Examples of dynamic constructions involving word-play upon the page include the elaborate, intricate, and beautiful picture-poems favoured among some authors, not least at in the early medieval period. We display specimens by the Carolingian author Hrabanus (or Rabanus) Maurus Magnentius (circa 780 – 856), Archbishop of Mainz (from 847). His poem De laudibus sanctae crucis (“In Praise of the Holy Cross”), which survives in multiple copies, contains a series of poems laid out as rectangular constructions in which each line contains the same number of letters as any other.
Their patterns make it possible to lay out the letters not only in horizontal lines but also in vertical rows, strictly in line with each other. Moreover, it is possible to read key portions vertically as well as horizontally. Reading vertically in a line using the initial, medial, or final letter of each line yields an acrostic, mesostic, or telestic. Such forms of cross-word puzzles can produce wonders of legibility, requiring the attention in steps of time to gain comprehension of the message as a whole. Adding images to the ensemble increases the layering of meanings, and the possibilities of wonderment through resonance.

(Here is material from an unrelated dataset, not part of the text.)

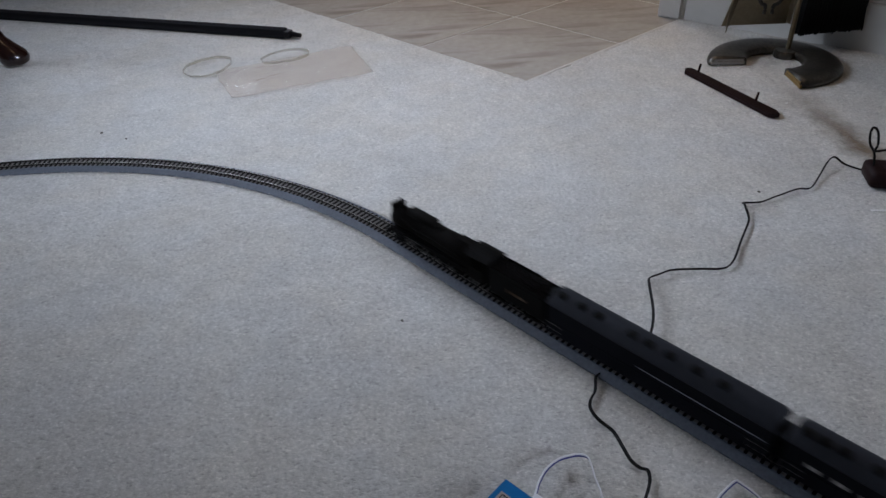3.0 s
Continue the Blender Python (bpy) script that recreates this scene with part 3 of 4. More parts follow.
edge_tufts()
power_cord()
adapter()
fire_tools()
wooden_bar()
black_tube()
table_leg()
plastic_bag()
band(-0.499, 1.505, 0.054, 0.047, 40, 0.4)
band(-0.333, 1.540, 0.050, 0.036, 28, 2.0, 0.004)
switch_box()
twin_wire()
crumb(-0.6212, 1.1997, 0.0030, M_LINT, "dark bit of lint on the carpet", 1)
crumb(-0.0532, 0.6472, 0.0018, M_LINT, "dark bit of lint on the carpet", 2)
crumb(0.4795, 0.9038, 0.0028, M_LINT, "dark bit of lint on the carpet", 3)
crumb(-0.566, 1.172, 0.0020, M_LINT, "dark bit of lint on the carpet", 4)
crumb(0.3282, 0.5583, 0.0013, M_PALE, "tiny white bit of lint on the carpet", 5)
crumb(0.6474, 1.2041, 0.0022, M_PALE, "tiny white bit of lint on the carpet", 6)
strip = boxed(0.0, 0.05, -0.002, 0.002, 0.0008, 0.0016, 0.0002)
sl = tagged(part("paper_strip", strip, M_PALE), "thin white paper strip on the carpet", "paper")
sl.matrix_world = pose(0.617, 0.8415, 0, 0, 0, -3)

# ---- the train ----
WIDTH, ROOF, EAVE, SILL = 0.0172, 0.0698, 0.0560, 0.0170


def wheelset(parent, x, r, y=GAUGE, mat=None):
    bm = bmesh.new()
    for s in (-1, 1):
        rod(bm, (0, s * (y - 0.0012), 0), (0, s * (y + 0.0012), 0), r, None, 18)
        rod(bm, (0, s * (y - 0.0022), 0), (0, s * (y - 0.0012), 0), r * 1.12, None, 18)
    rod(bm, (0, -y, 0), (0, y, 0), 0.0011, None, 8)
    ob = part("wheelset", bm, mat or M_ROD, parent)
    ob.location = (x, 0, Z_RAIL + r)
    return ob


def bogie(parent, x, base=0.027, r=0.0048, y=0.0118):
    bm = bmesh.new()
    for s in (-1, 1):
        box(bm, x - base / 2 - 0.006, x + base / 2 + 0.006, s * y - 0.0009, s * y + 0.0009, Z_RAIL + 0.0040, Z_RAIL + 0.0066, 0.0004)
        for dx in (-base / 2, base / 2):
            box(bm, x + dx - 0.0022, x + dx + 0.0022, s * y - 0.0014, s * y + 0.0014, Z_RAIL + 0.0026, Z_RAIL + 0.0062, 0.0004)
    box(bm, x - 0.004, x + 0.004, -y, y, Z_RAIL + 0.0045, Z_RAIL + 0.0068)
    b = part("bogie", bm, M_BROWNBLACK, parent, "black cast bogie frame")
    for dx in (-base / 2, base / 2):
        wheelset(b, x + dx, r)
    return b


def roof_rings(x0, x1, bow0=0.006, bow1=0.006, drop=0.006):
    prof = [(WIDTH + 0.0004, EAVE - 0.0012), (WIDTH + 0.0004, EAVE), (0.0150, EAVE + 0.0032), (0.0124, EAVE + 0.0078), (0.0085, EAVE + 0.0110), (0.0040, ROOF - 0.0004), (0, ROOF)]
    full = prof + [(-a, z) for a, z in prof[-2::-1]]
    rings = []
    for k in range(7):
        f = k / 6
        rings.append((x0 + bow0 * f, 1 - drop / 0.010 * (1 - f) ** 2 if bow0 else 1))
    for k in range(7):
        f = k / 6
        rings.append((x1 - bow1 * (1 - f), 1 - drop / 0.010 * f ** 2 if bow1 else 1))
    return [[(x, a, EAVE - 0.0012 + (z - EAVE + 0.0012) * h) for a, z in full] for x, h in rings]


pane_meshes = {}


def coach(name, label, length, windows, width_w, stripe, hatches, vents, tail=False, reach=(0.004, 0.004), sash=(0.0360, 0.0414)):
    """A passenger car, x forward, over the rails at z = 0 of the floor."""
    th = thing(name, label, "model train car", "passenger cars of the train")
    a, b = -length / 2, length / 2
    a_in = a + (0.016 if tail else 0.004)
    b_in = b - 0.004
    windows = sorted(windows)
    zl, zh = sash
    bm = bmesh.new()
    t = 0.0012
    box(bm, a_in, b_in, -WIDTH + t, WIDTH - t, SILL, SILL + 0.0015)
    body = part("body", bm, M_BODY, th)
    for s in (-1, 1):
        bm = bmesh.new()
        y0, y1 = sorted((s * WIDTH, s * (WIDTH - t)))
        if not windows:
            box(bm, a_in, b_in, y0, y1, SILL - 0.001, EAVE - 0.0011)
        else:
            box(bm, a_in, b_in, y0, y1, SILL - 0.001, zl)
            box(bm, a_in, b_in, y0, y1, zh, EAVE - 0.0011)
            cuts = [a_in] + [e for wx in windows for e in (wx - width_w / 2, wx + width_w / 2)] + [b_in]
            for c0, c1 in zip(cuts[::2], cuts[1::2]):
                box(bm, c0, c1, y0, y1, zl, zh)
        part("side_wall", bm, M_BODY, body)
    for x0, x1 in ((a_in, a_in + t), (b_in - t, b_in)):
        part("end_wall", boxed(x0, x1, -WIDTH + t, WIDTH - t, SILL + 0.0015, EAVE - 0.0011), M_BODY, body)
    key = round(width_w, 5)
    for s in (-1, 1):
        for wx in windows:
            if key not in pane_meshes:
                pane = part("window", boxed(-width_w / 2 + 0.0001, width_w / 2 - 0.0001, -0.0003, 0.0003, zl + 0.0001, zh - 0.0001), M_PANE, body)
                pane_meshes[key] = pane.data
            else:
                pane = new("window", pane_meshes[key])
                pane.parent = body
            pane.location = (wx, s * (WIDTH - 0.0009), 0)
        if stripe:
            y0, y1 = sorted((s * (WIDTH - 0.0002), s * (WIDTH + 0.0003)))
            part("stripe", boxed(a_in + reach[0], b_in - reach[1], y0, y1, stripe, stripe + 0.0011), M_STRIPE if windows else M_SHEEN if reach[1] > 0.1 else M_FAINT, body, "thin side line: silver stripe, painted highlight on windowless cars")
        # belt rail and sill rail
        y0, y1 = sorted((s * (WIDTH - 0.0002), s * (WIDTH + 0.0004)))
        part("belt_rail", boxed(a_in, b_in, y0, y1, 0.0328, 0.0336, 0.0002), M_BODY, body)
        for x in (a_in + 0.009, b_in - 0.009):
            part("door", boxed(x - 0.0045, x + 0.0045, *sorted((s * (WIDTH - 0.0003), s * (WIDTH + 0.0002))), SILL + 0.001, EAVE - 0.004, 0.0002), M_BODY, body)
    if tail:
        rr = roof_rings(a, b, 0.017, 0.007, 0.0075)
    else:
        rr = roof_rings(a + 0.002, b - 0.002)
    bm = sweep(bmesh.new(), rr)
    bmesh.ops.recalc_face_normals(bm, faces=bm.faces)
    roof = part("roof", bm, M_ROOF, th, "", True)
    for x in vents:
        vb = lathe([(0.0034, -0.002), (0.0034, 0.0012), (0.0050, 0.0014), (0.0052, 0.0034), (0.0040, 0.0046), (0.0016, 0.0050)], 12)
        ve = part("roof_vent", vb, M_BLACK, roof, "small black roof ventilator")
        ve.location = (x, 0.0080, EAVE + 0.0107)
    for x, w in hatches:
        h = part("roof_hatch", boxed(-w / 2, w / 2, -0.0062, 0.0062, 0, 0.0008, 0.0003), M_HATCH, roof, "pale grey roof hatch")
        h.matrix_local = Matrix.Translation((x, 0.0058, EAVE + 0.0122)) @ Matrix.Rotation(radians(-24), 4, "X")
    for x, s in ((a + (0.012 if tail else 0.0), -1), (b, 1)):
        if not (tail and s < 0):
            bm = bmesh.new()
            for k in range(5):
                x0 = x - s * (0.0045 - 0.0014 * k)
                box(bm, min(x0, x0 + s * 0.0010), max(x0, x0 + s * 0.0010), -0.0090, 0.0090, SILL + 0.002, EAVE - 0.004, 0.0003)
            part("gangway_bellows", bm, M_BLACK, th)
        bm = boxed(*sorted((x - s * 0.01, x + s * 0.002)), -0.0015, 0.0015, Z_RAIL + 0.0055, Z_RAIL + 0.0080, 0.0003)
        box(bm, *sorted((x + s * 0.001, x + s * 0.0035)), -0.0025, 0.0020, Z_RAIL + 0.005, Z_RAIL + 0.0085, 0.0004)
        part("coupler", bm, M_BROWNBLACK, th)
    for x0, w, d in ((-0.050, 0.030, 0.011), (-0.012, 0.022, 0.012), (0.018, 0.034, 0.010), (0.052, 0.014, 0.012)):
        part("underfloor_box", boxed(x0 - w / 2 + 0.004, x0 + w / 2 + 0.004, -d, d, 0.0105 + 0.003, SILL, 0.0006), M_BROWNBLACK, th)
    for x in (a_in + 0.006, b_in - 0.006, a_in + 0.016, b_in - 0.016):
        for s in (-1, 1):
            for z in (0.0225, 0.0300):
                y0, y1 = sorted((s * (WIDTH + 0.0002), s * (WIDTH + 0.0008)))
                part("grab_iron", boxed(x - 0.0022, x + 0.0022, y0, y1, z, z + 0.0006), M_STEEL, th, "small steel grab iron")
    for x in (a + 0.044, b - 0.044):
        bogie(th, x)
    if tail:
        part("platform", boxed(a, a_in, -WIDTH + 0.001, WIDTH - 0.001, SILL - 0.001, SILL + 0.001, 0.0003), M_BROWNBLACK, th)
        rail = bmesh.new()
        for z in (SILL + 0.004, SILL + 0.0125):
            rod(rail, (a + 0.001, -0.0145, z), (a + 0.001, 0.0145, z), 0.0006, None, 6)
            for s in (-1, 1):
                rod(rail, (a + 0.001, s * 0.0145, z), (a_in, s * 0.0145, z), 0.0006, None, 6)
        for k in range(9):
            y = -0.0145 + 0.029 * k / 8
            rod(rail, (a + 0.001, y, SILL), (a + 0.001, y, SILL + 0.0125), 0.0004, None, 5)
        part("railing", rail, M_BLACK, th)
        for s in (-1, 1):
            part("roof_post", rodded((a + 0.0025, s * 0.0145, SILL), (a + 0.0025, s * 0.0145, EAVE), 0.0007, None, 6), M_BLACK, th)
            lamp = part("tail_lamp", lathe([(0.0011, 0), (0.0013, 0.0008), (0.0013, 0.0022), (0.0009, 0.0028)], 10, "X"), M_REDLAMP, th, "glowing red tail lamp")
            lamp.location = (a - 0.0015, s * 0.0125, 0.0345)
        dr = part("drumhead", lathe([(0.0030, 0), (0.0036, 0.0004), (0.0036, 0.0016), (0.0030, 0.0020)], 20, "X"), M_WHITELAMP, th, "glowing round tail sign")
        dr.location = (a - 0.0018, 0, 0.0335)
    return th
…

Vienna, Österreichische Nationalbibliothek, Cod. 652, fol. 20v (scan 50 of 109). Hrabanus Maurus, De laude sanctae crucibus. Mainz or Fulda, 9th century (circa 830-840). Carmen figuratum with four Evangelist symbols surrounding the Lamb of God. Image via https://viewer.onb.ac.at/10048D05/.

Vienna, Österreichische Nationalbibliothek, Cod. 652, fol. 27v: Figura XXII.

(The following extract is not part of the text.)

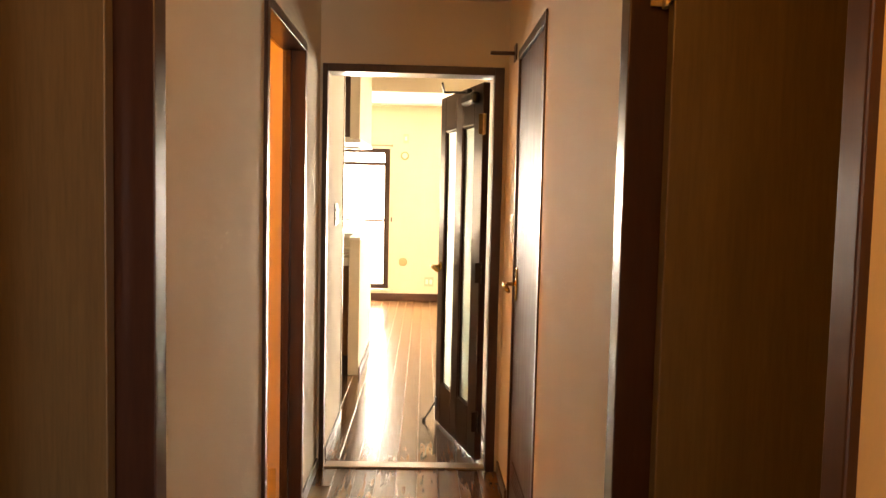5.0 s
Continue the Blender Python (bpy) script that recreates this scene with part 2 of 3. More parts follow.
# ---- plan numbers ----
XR = 0.90                 # corridor's right wall face
YL = 6.0                  # living room door wall
HC, HL = 2.29, 2.5       # ceilings
DH = 1.95                 # clear door height
D1 = (2.895, 3.71)        # bedroom doors, clear openings
D1R = (2.95, 3.74)
D2 = (4.735, 5.482)         # washroom opening
D3 = (4.845, 5.547)         # closed narrow door
KX0 = -2.40               # kitchen's end wall
TW, TB = 8.749, 9.20      # kitchen divider, front and back
YW, YW2 = 12.213, 12.53   # window walls
YA = 1.63                 # alcove wall

# ---- walls ----
structure("wall_corridor_left", boxes([
    (-0.1, 0, -1.5, D1[0], 0, HC), (-0.1, 0, D1[0], D1[1], DH, HC), (-0.1, 0, D1[1], D2[0], 0, HC),
    (-0.1, 0, D2[0], D2[1], DH, HC), (-0.1, 0, D2[1], YL, 0, HC)]), M["paper"], "cream fabric-textured wallpaper on the corridor wall", "wall")
structure("wall_corridor_right", boxes([
    (XR, XR + 0.1, YA, D1R[0], 0, HC), (XR, XR + 0.1, D1R[0], D1R[1], DH, HC), (XR, XR + 0.1, D1R[1], D3[0], 0, HC),
    (XR, XR + 0.1, D3[0], D3[1], DH, HC), (XR, XR + 0.1, D3[1], YL, 0, HC)]), M["paper"], "cream fabric-textured wallpaper on the corridor wall", "wall")
structure("wall_entrance_alcove", boxes([(XR + 0.1, 3.6, YA, YA + 0.1, 0, HC), (1.9, 2.0, -1.5, YA, 0, HC)]), M["paper"], "cream wallpapered wall behind the shoe cabinet", "wall")
structure("wall_entrance", boxes([(-0.1, 0.9, -1.6, -1.5, 0, HC), (1.8, 2.0, -1.6, -1.5, 0, HC), (0.9, 1.8, -1.6, -1.5, 2.05, HC)]), M["paper"], "cream wall round the open front door", "wall")
structure("wall_outer_left", box(-2.5, -2.4, 1.5, YL, 0, HC), M["paper"], "cream wallpapered bedroom wall", "wall")
structure("wall_outer_right", box(3.6, 3.7, YA, 12.7, 0, HL), M["paper"], "cream wallpapered outer wall", "wall")
structure("wall_bedroom", boxes([(-2.4, -0.1, 1.5, 1.6, 0, HC), (-2.4, -0.1, 4.25, 4.35, 0, HC), (1.0, 3.6, 4.25, 4.35, 0, HC)]), M["paper"], "cream wallpapered partition", "wall")
structure("wall_washroom", boxes([(-1.7, -1.6, 4.35, YL, 0, HC)]), M["paper"], "cream wallpapered washroom wall", "wall")
structure("wall_living_door", boxes([
    (-2.5, 0.021, YL, YL + 0.12, 0, HL), (0.86, 3.6, YL, YL + 0.12, 0, HL), (0.021, 0.86, YL, YL + 0.12, DH, HL)]), M["paper"], "cream wallpapered wall round the living room door", "wall")
structure("wall_kitchen_stub", box(-0.08, 0.022, YL + 0.12, 6.868, 0, HL), M["paper"], "short cream wall with a switch beside the kitchen", "wall")
structure("wall_kitchen_end", box(KX0 - 0.1, KX0, YL + 0.12, 12.7, 0, HL), M["paper"], "cream wallpapered end wall", "wall")
structure("wall_kitchen_divider", boxes([
    (KX0, -1.897, TW, TB, 0, HL), (KX0, -1.616, TB, TB + 0.1, 0, HL), (-1.897, -0.045, TW, TB - 0.02, 0, 1.0)]), M["paper"], "cream wall between kitchen and living room", "wall")
structure("wall_window_left", boxes([
    (KX0, -1.70, YW, YW + 0.2, 0, HL), (0.055, 1.066, YW, YW2 + 0.15, 0, HL), (-1.70, 0.055, YW, YW + 0.2, 0, 0.15), (-1.70, 0.055, YW, YW + 0.2, 1.96, HL)]), M["paper"], "cream wallpapered window wall", "wall")
structure("wall_window_right", boxes([
    (3.0, 3.6, YW2, YW2 + 0.15, 0, HL), (1.066, 3.0, YW2, YW2 + 0.15, 0, 0.13), (1.066, 3.0, YW2, YW2 + 0.15, 1.975, HL)]), M["paper"], "cream wall round the second balcony window", "wall")
structure("wall_tatami_room", boxes([(0.90, 1.0, YL + 0.12, 7.3, 0, HL)]), M["paper"], "short cream wall behind the open door", "wall")
structure("ceiling_corridor", box(-2.5, 3.7, -1.6, YL, HC, HC + 0.12), M["ceil"], "plain cream papered ceiling", "ceiling")
structure("ceiling_living_room", boxes([(-2.5, 3.7, YL, 12.7, HL, HL + 0.12)]), M["ceil"], "plain cream papered ceiling", "ceiling")
structure("beam", box(-1.616, 3.6, TW, TB, 2.22, HL), M["paper"], "cream papered ceiling beam", "beam")

# ---- door frames ----


def casing(name, x, side, y0, y1, label, far=0.05, deep=0.112, p=0.012):
    """Dark wood frame of an opening in a corridor side wall; side is -1 when the wall lies towards -x."""
    f = thing(name, label, "door frame", kind="structure")
    xa, xb = sorted((x - side * p, x + side * deep))
    part("jamb", box(xa, xb, y0 - 0.028, y0 + 0.012, 0, DH + 0.03, 0.003), M["wood"], f)
    part("jamb", box(xa, xb, y1 - 0.012, y1 + far, 0, DH + 0.03, 0.003), M["wood"], f)
    part("head", box(xa, xb, y0 + 0.012, y1 - 0.012, DH - 0.01, DH + 0.03, 0.003), M["wood"], f)
    sa, sb = sorted((x + side * (deep - 0.037), x + side * (deep - 0.012)))
    part("stop", box(sa, sb, y1 - 0.030, y1 - 0.012, 0, DH - 0.01, 0.002), M["wood"], f)
    part("stop", box(sa, sb, y0 + 0.012, y0 + 0.026, 0, DH - 0.01, 0.002), M["wood"], f)
    part("sill", box(xa, xb, y0 + 0.012, y1 - 0.012, 0.0, 0.012, 0.002), M["wood"], f)
    return f


casing("door_frame_1", 0, -1, *D1, "dark brown wooden frame of the open bedroom door")
casing("door_frame_2", XR, 1, *D1R, "dark brown wooden frame of an open bedroom door")
casing("door_frame_3", 0, -1, *D2, "dark brown wooden frame of the washroom doorway", 0.03, 0.083)
casing("door_frame_4", XR, 1, *D3, "dark brown wooden frame of the closed narrow door", 0.014, 0.112, 0.006)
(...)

Image https://viewer.onb.ac.at/10048D05/.
Other celebrated cases include the elaborate ornamental pages developed by Anglo-Saxon and Insular scribal artists for the openings of the different Gospels – as well as for the ‘Christmas Reading’ of Matthew 1:18, which begins Christi autem generatio sic erat, treated as if an opening in its own right. These pages, drawn out with intricate decorative patterns and figural elements, offer challenges to the process of reading and expansions of wonderment as the words and images interplay. A favourite appears in the 8th-century Southern English Gospel book now in Stockholm, known as the Codex Aureus.